→ Objective:
Repeat the material verbatim and drop the pictures.

→ Supplied information:

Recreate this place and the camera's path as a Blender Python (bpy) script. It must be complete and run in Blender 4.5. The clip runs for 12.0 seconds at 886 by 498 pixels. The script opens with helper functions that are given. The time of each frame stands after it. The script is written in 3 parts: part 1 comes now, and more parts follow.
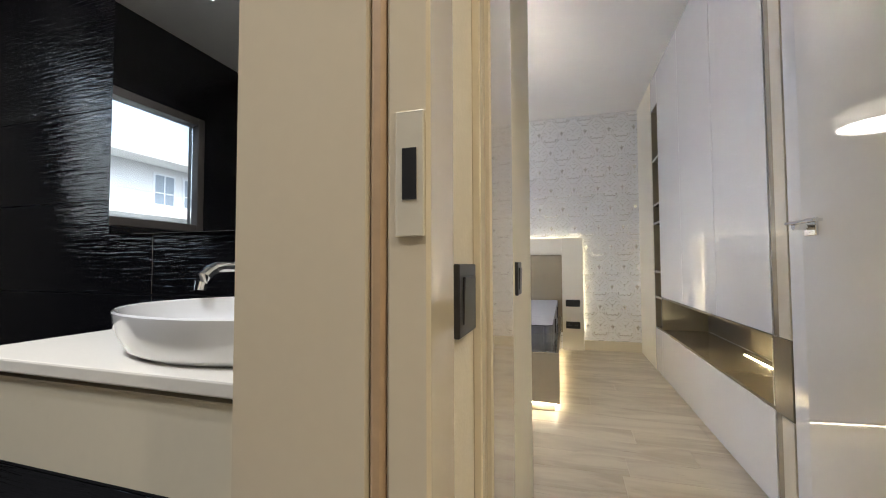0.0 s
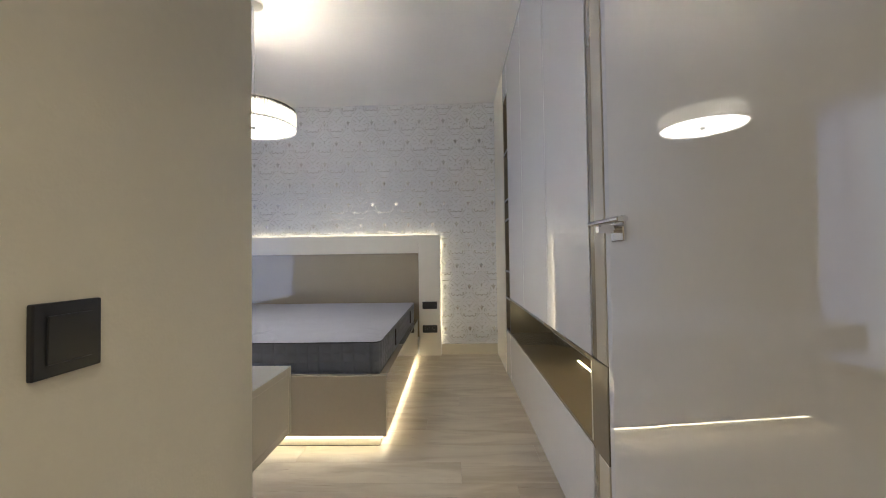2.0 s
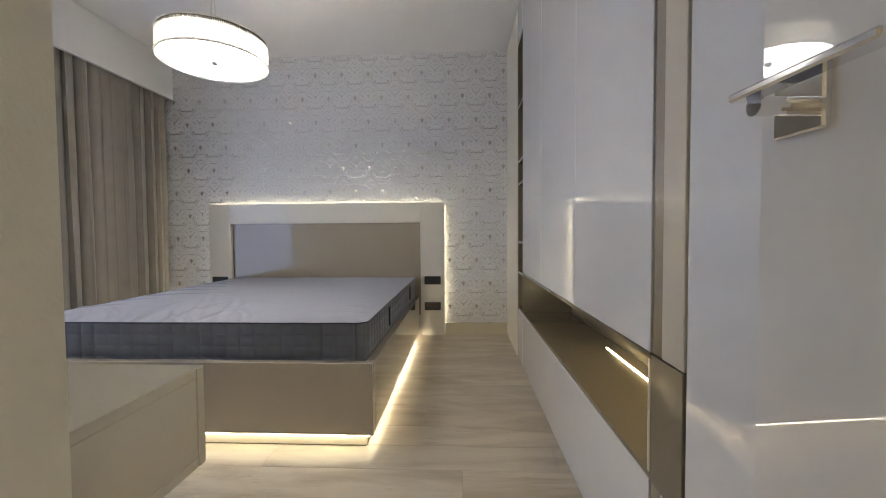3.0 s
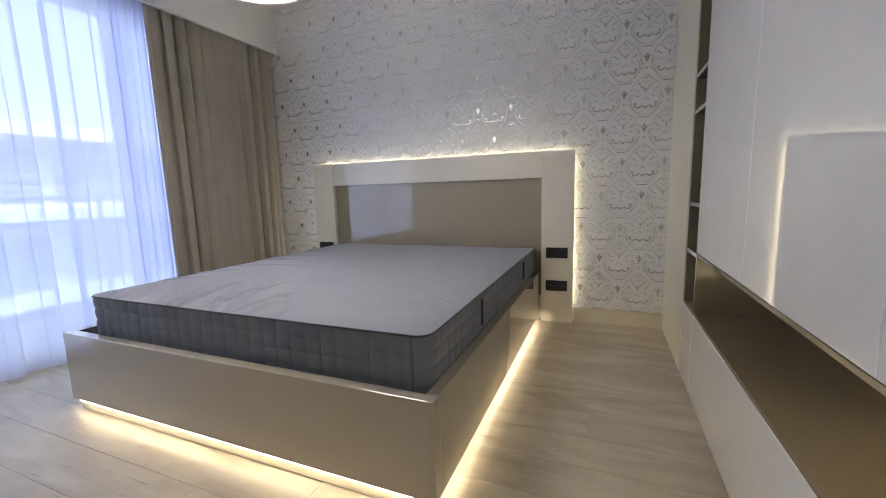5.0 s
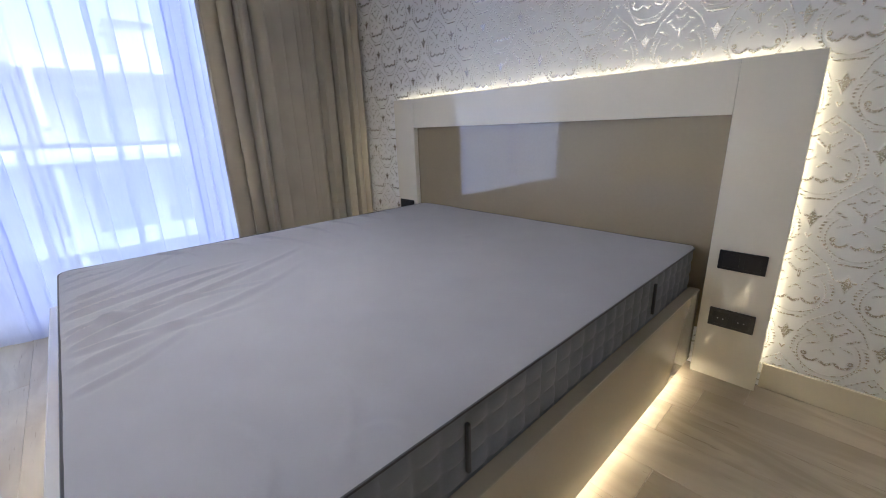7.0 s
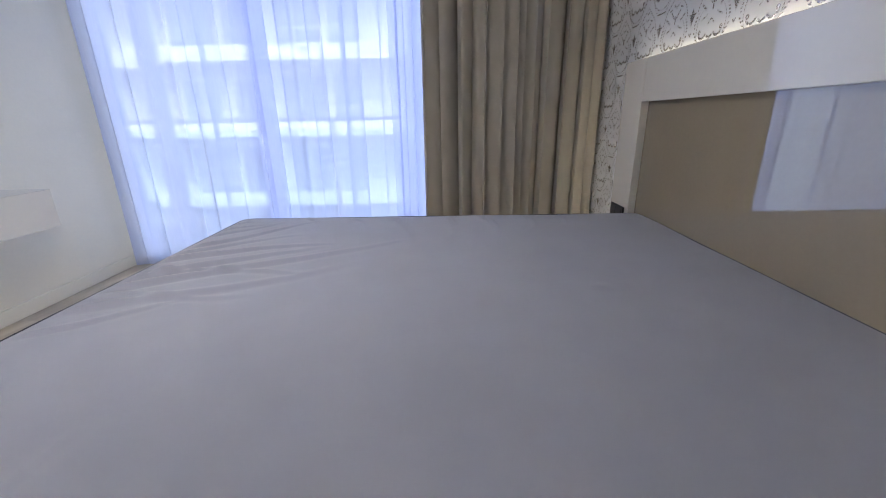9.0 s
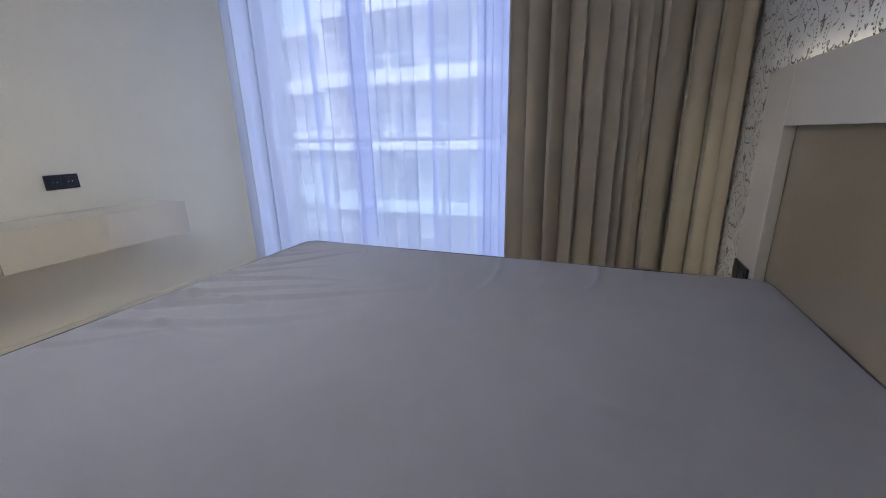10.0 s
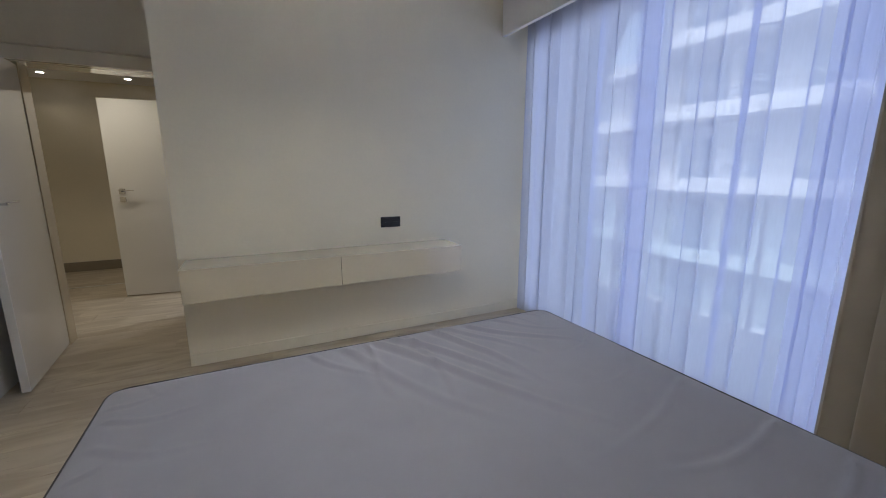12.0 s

→ In response:
Recreate this place and the camera's path as a Blender Python (bpy) script. It must be complete and run in Blender 4.5. The clip runs for 12.0 seconds at 886 by 498 pixels. The script opens with helper functions that are given. The time of each frame stands after it. The script is written in 3 parts: part 1 comes now, and more parts follow.
0.0 s
2.0 s
3.0 s
5.0 s
7.0 s
9.0 s
10.0 s
12.0 s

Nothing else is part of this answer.